We can all relate to checking the front door a few times, or maybe walking back into the kitchen more than once to see if the stovetop is really turned off. These small intrusions are just a glimpse into what a person with obsessive compulsive disorder, or OCD, has to deal with. About 1 in 40 people have symptoms severe enough to fit the clinical definition of OCD: when their rituals (or repetitive behaviours) take up more than one hour of their day and cause a lot of stress.
And then there are the more extreme cases, like Harlan Kirshenbaum. At just 20 years old, his life should have been opening up to relationships, work and having fun. Instead, over the 13 years of his illness, he developed more than 100 daily rituals that made him a virtual slave to his disease. He became housebound and unable to touch or look at family members in fear that he would make them sick. As he describes it, he was the puppet and his OCD was the puppet master.

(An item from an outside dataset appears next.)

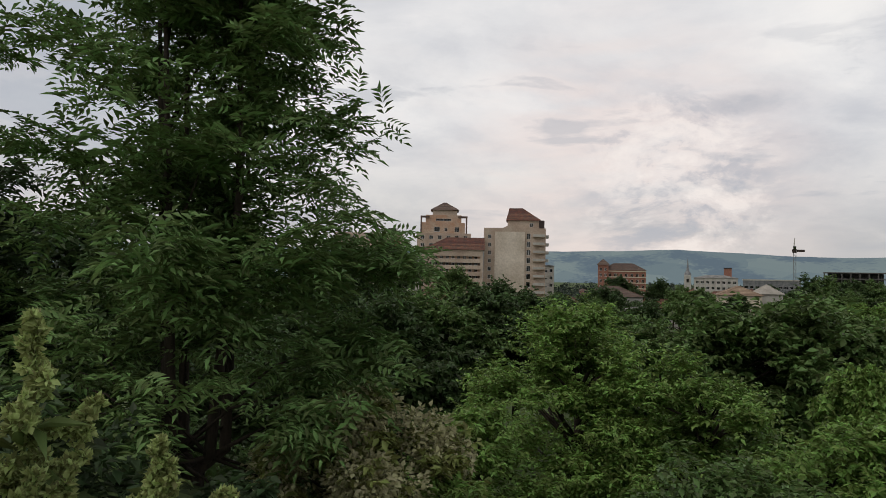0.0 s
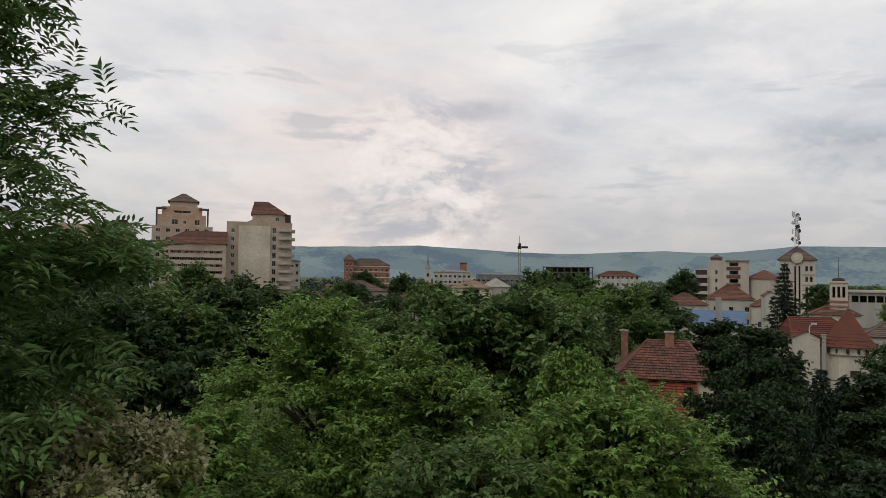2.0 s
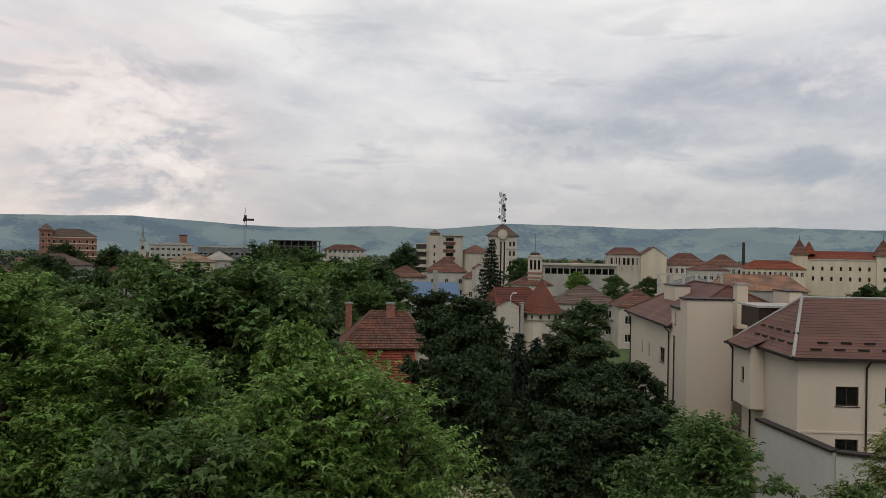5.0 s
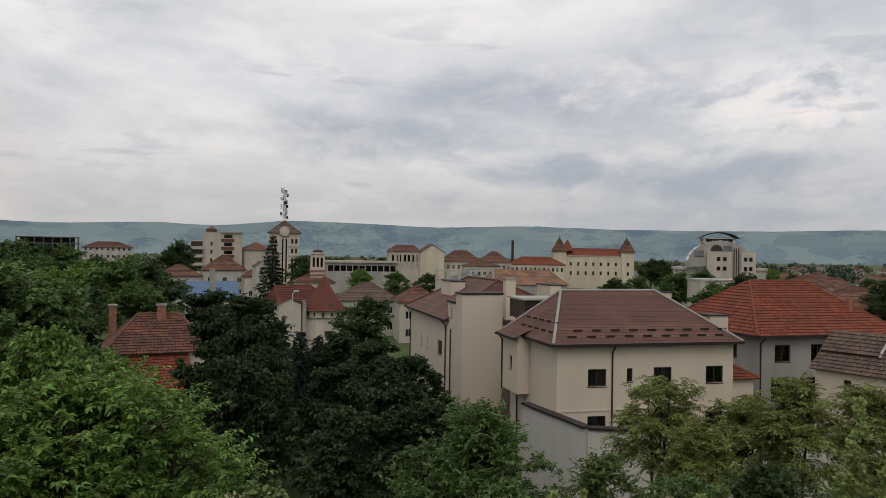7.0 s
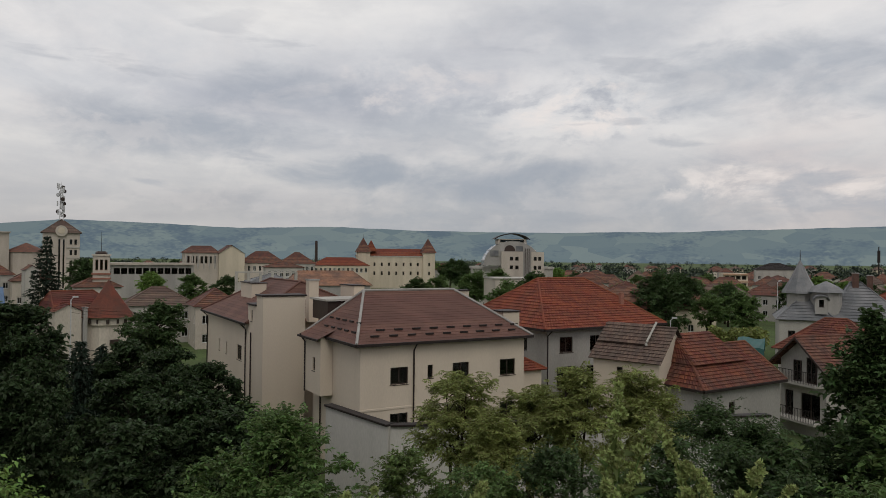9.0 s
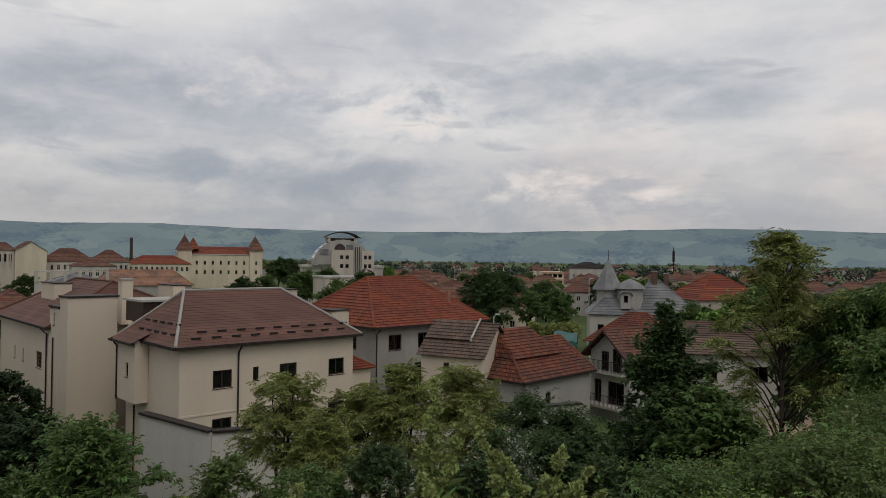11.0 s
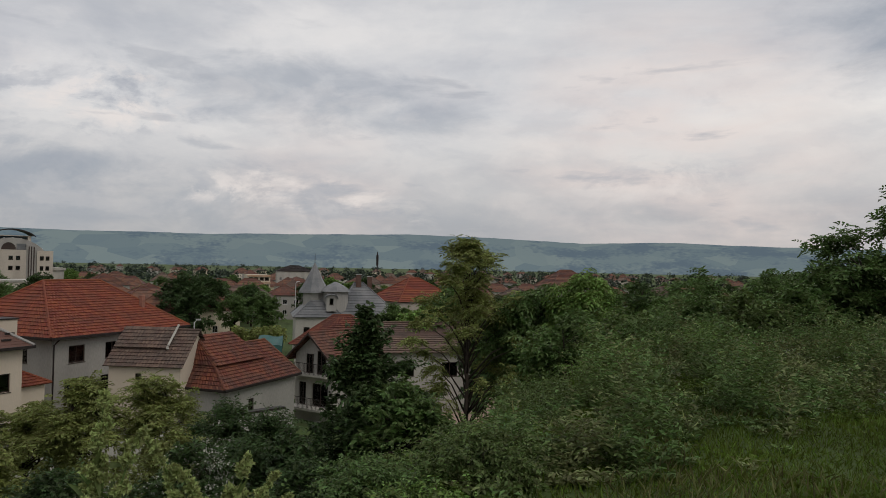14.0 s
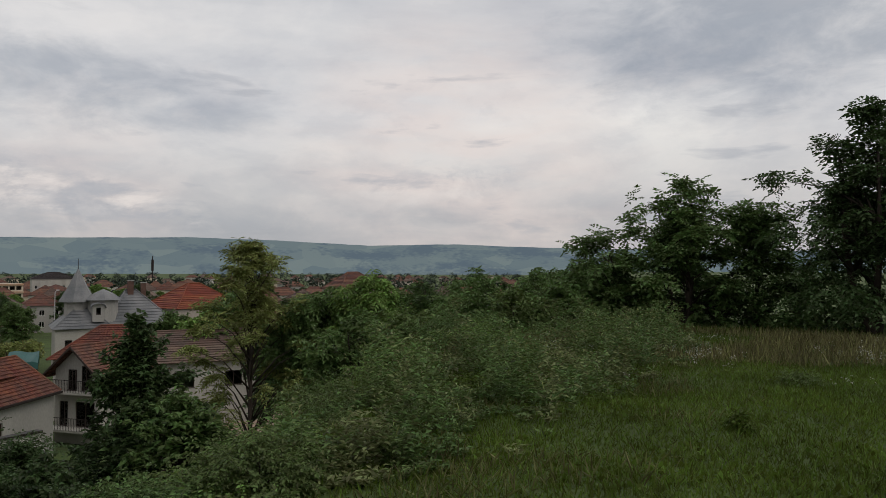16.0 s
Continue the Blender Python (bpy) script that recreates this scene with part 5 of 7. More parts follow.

|Harlan Kirshenbaum shares his story in the video.|
The reason Harlan shares his story in my video is to reach others who may not know where to turn for help. Harlan did eventually get the treatment he needed, and his story has a hopeful message for anyone looking for direction. The video also has insights from Dr. Peggy Richter, one of Canada’s foremost experts in the areas of OCD. If there is one message she wants to have heard, it’s that OCD is a treatable condition.